I made the mistake of looking down to see how far I was from the next branch, but I couldn’t see it—I only saw my feet, flailing high above the ground. For the first time ever, the height made me dizzy. I held on tightly with one hand and inched the other along the branch toward the trunk. A few of the people who searched close to us must have seen me, because I heard their shouts of concern
along with Aaren’s and Brock’s. I kept reaching out with my foot, trying to catch the trunk, but every time I missed, I swung back and forth and had a harder time holding on. Then everything went quiet. Brock, Aaren, the others—even the birds seemed to hold their breath. I hooked my foot around the trunk, then pulled myself close enough to hug it with my legs. Relief exhaled out of me.

“You okay?” Aaren shouted.

“I think so.” I shifted my shaking hands along the branch toward the trunk with more caution than I’d used since we left White Rock two hours earlier. My arms trembled so much, it felt like the entire tree was shaking.

I heard screams from Brock in a tree to my right, along with screams from everyone on the ground. Then I noticed it wasn’t actually me that was shaking—it was the tree! The branches swayed as if in a gale-force wind, yet there was no wind at all.

“Hope!” Aaren’s terrified voice me made me freeze. I peered down in horror to see what could make my tree move so violently, when I noticed it wasn’t only my tree. It was
everything
.

Before long, Brock joined Aaren on the ground, and they both looked as if they couldn’t decide whether to run for their lives or stay to save me. I made myself look away from them and focus on moving my hands along until I
got to where I could grab hold of the tree trunk. A terrible rumbling echoed off the mountainside, and all our attention jerked to an area one hundred feet to the west, where the earth ripped open as easily as tearing paper. And the crack was traveling in my direction!

I scrambled down the trunk as quickly as I could manage. I grabbed the branches, not even caring that they were ripping up my hands. Getting to the ground fast was all that mattered. My foot slipped and I slid, my cheek scraping the trunk, until I hit a branch.

“You’re halfway here!” Aaren yelled. “You can make it!”

I stretched my foot to another branch farther below. Twenty feet more, and I’d be on the ground. Just twenty feet. A loud
crack
sounded all around me and my tree gave a sudden lurch, then swayed, and I knew the split in the ground had reached its roots. The roaring was so loud, I could barely hear anything else. I stayed hugging the trunk with one arm and caught hold of a branch above my head with the other as it began to topple.

Trees cracked and branches broke and people screamed and my heart beat in my ears like the booms that sounded through the depths of the mountain as the tree fell closer and closer to the ground. I tightened my grip and squeezed my eyes shut, but my stomach still knew I was dropping fast.

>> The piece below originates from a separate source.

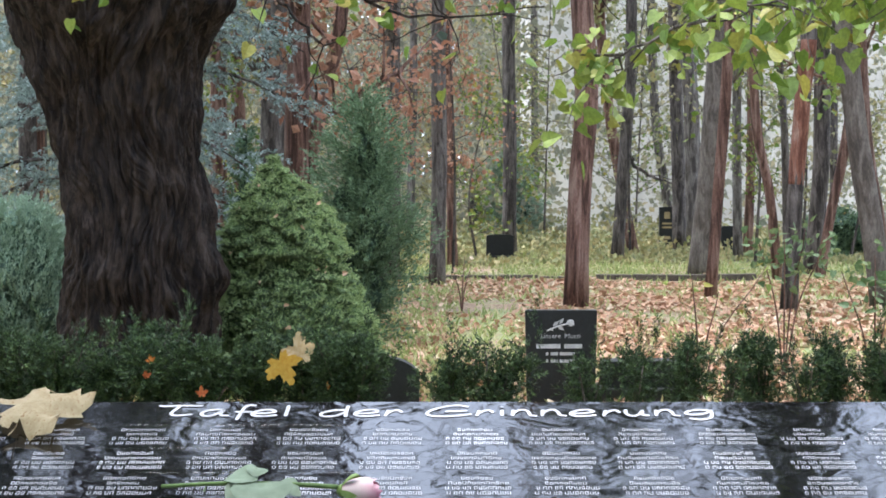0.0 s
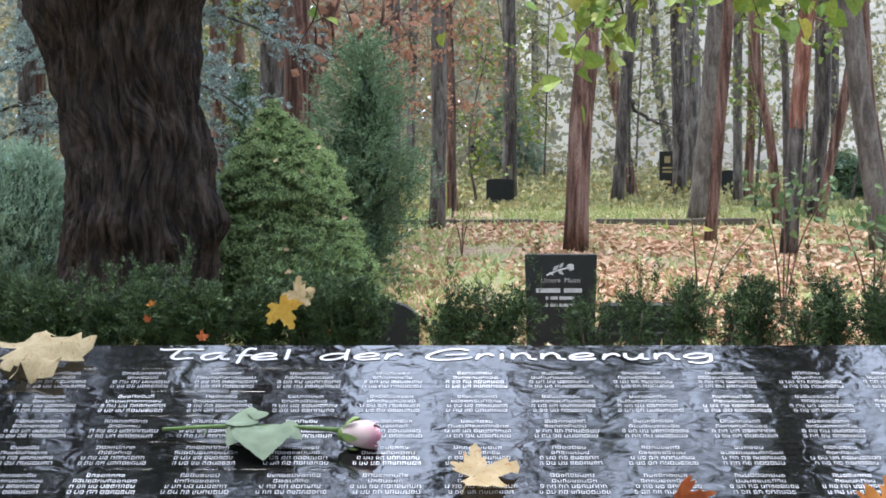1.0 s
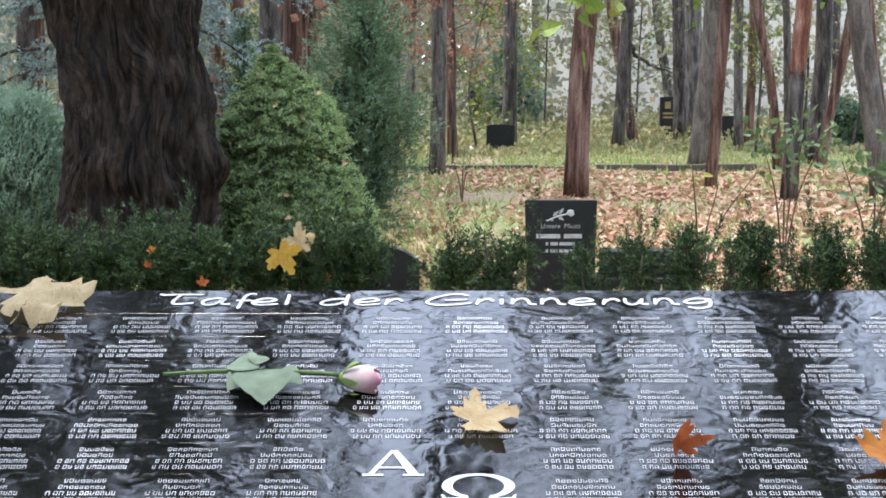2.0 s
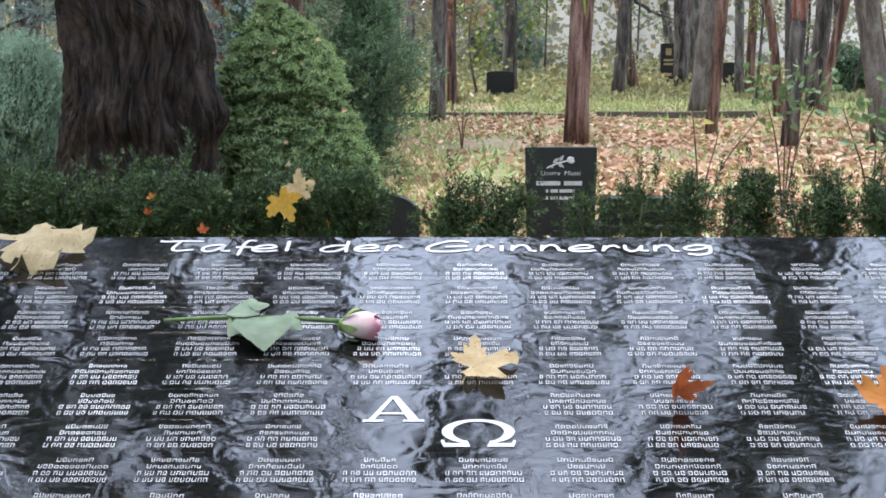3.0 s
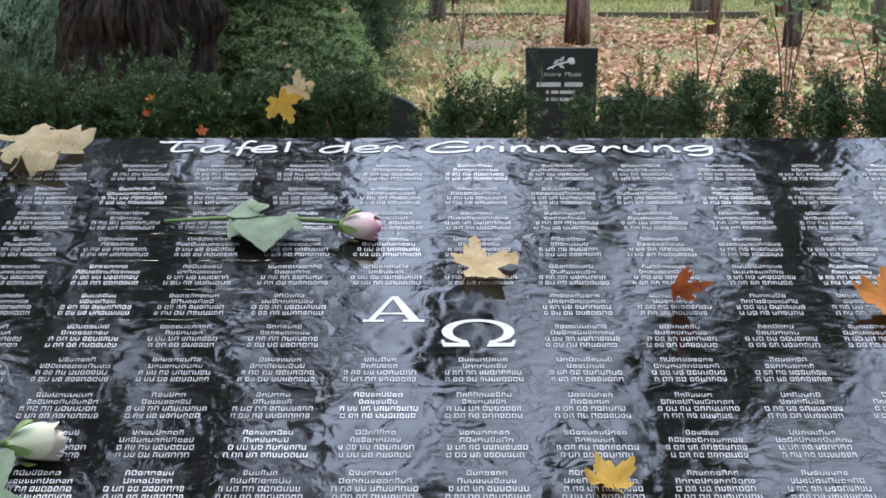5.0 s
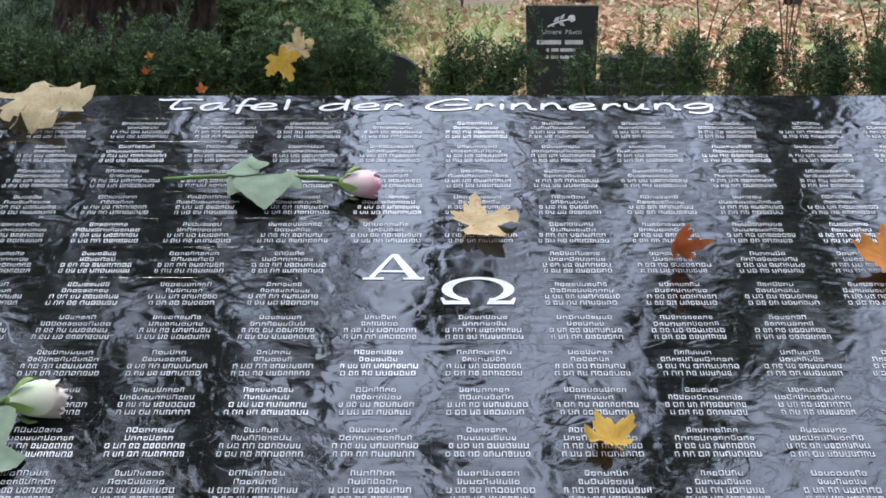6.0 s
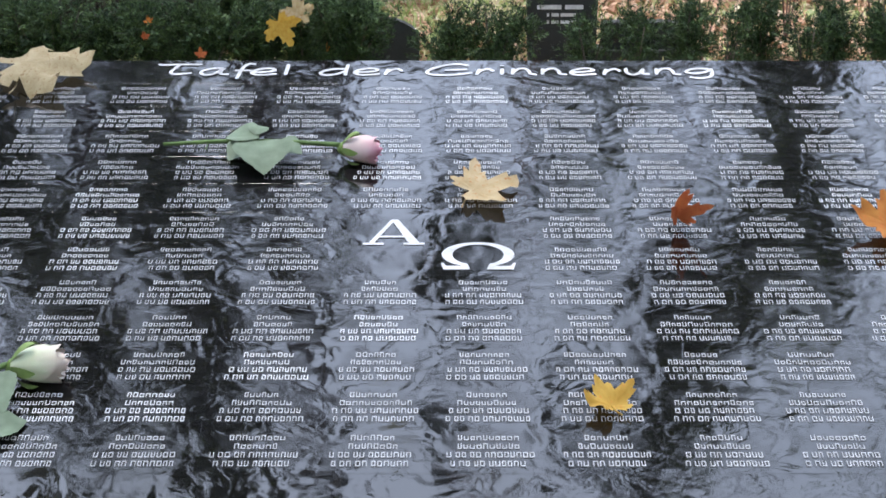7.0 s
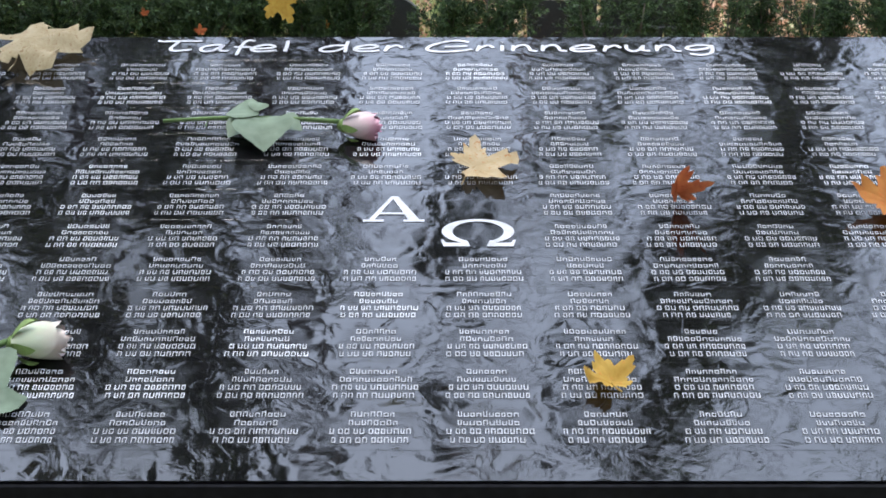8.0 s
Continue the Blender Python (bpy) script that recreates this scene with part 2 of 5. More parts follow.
def tube(bm, line, radii, seg=8, rough=0.0, ribs=0, seed=0.0, cap=True):
    line = np.asarray(line, float)
    rings = []
    for j, (c, r) in enumerate(zip(line, radii)):
        d = unit(line[min(j + 1, len(line) - 1)] - line[max(j - 1, 0)])
        ref = np.array((1.0, 0, 0)) if abs(d[0]) < 0.8 else np.array((0, 1.0, 0))
        u = unit(np.cross(d, ref))
        v = np.cross(d, u)
        ring = []
        for i in range(seg):
            a = 2 * math.pi * i / seg
            rr = r
            if rough:
                q = Vector((math.cos(a) * 2.2 + seed, math.sin(a) * 2.2, c[2] * 0.8 + seed))
                rr *= 1 + rough * noise.noise(q) + rough * 0.6 * noise.noise(q * 3.1)
            if ribs:
                rr *= 1 + 0.05 * math.sin(ribs * a + 2.5 * noise.noise(Vector((c[2] * 0.9, a, seed)))) * (0.6 + noise.noise(Vector((a * 2, c[2] * 2, seed))))
            ring.append(bm.verts.new(c + (u * math.cos(a) + v * math.sin(a)) * rr))
        rings.append(ring)
    for a, b in zip(rings, rings[1:]):
        for i in range(seg):
            bm.faces.new((a[i], a[(i + 1) % seg], b[(i + 1) % seg], b[i]))
    if cap:
        bm.faces.new(rings[-1])
        bm.faces.new(rings[0][::-1])


def box(bm, x0, x1, y0, y1, z0, z1, bevel=0.0):
    made = bmesh.ops.create_cube(bm, size=1)
    bmesh.ops.scale(bm, vec=(x1 - x0, y1 - y0, z1 - z0), verts=made["verts"])
    bmesh.ops.translate(bm, vec=((x0 + x1) / 2, (y0 + y1) / 2, (z0 + z1) / 2), verts=made["verts"])
    if bevel:
        edges = list({e for v in made["verts"] for e in v.link_edges})
        bmesh.ops.bevel(bm, geom=edges, offset=bevel, segments=2, affect="EDGES", profile=0.5)


def quad(bm, x0, x1, y0, y1, z):
    bm.faces.new([bm.verts.new(p) for p in ((x0, y0, z), (x1, y0, z), (x1, y1, z), (x0, y1, z))])


# ---------------------------------------------------------------- ground
def ground_height(x, y):
    return 0.05 * noise.noise(Vector((x * 0.35, y * 0.35, 3.0))) * min(1, max(0, (y - 4) / 6))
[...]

The tree stopped so suddenly in midair that my legs lost their grip on the trunk and my hands were nearly ripped off the branch. I opened my eyes to see that the trunk had landed against another massive tree that still stood, keeping mine from falling all the way to the ground.

Below me, Brock and Aaren yelled, “Hope, jump!”

I couldn’t. A voice inside me screamed
Hang on!
All I could do was clutch the tree with every bit of strength I had.

“Jump! We’ll catch you!” I wasn’t sure who said it—Brock and Aaren both stood five feet below my legs with their arms outstretched.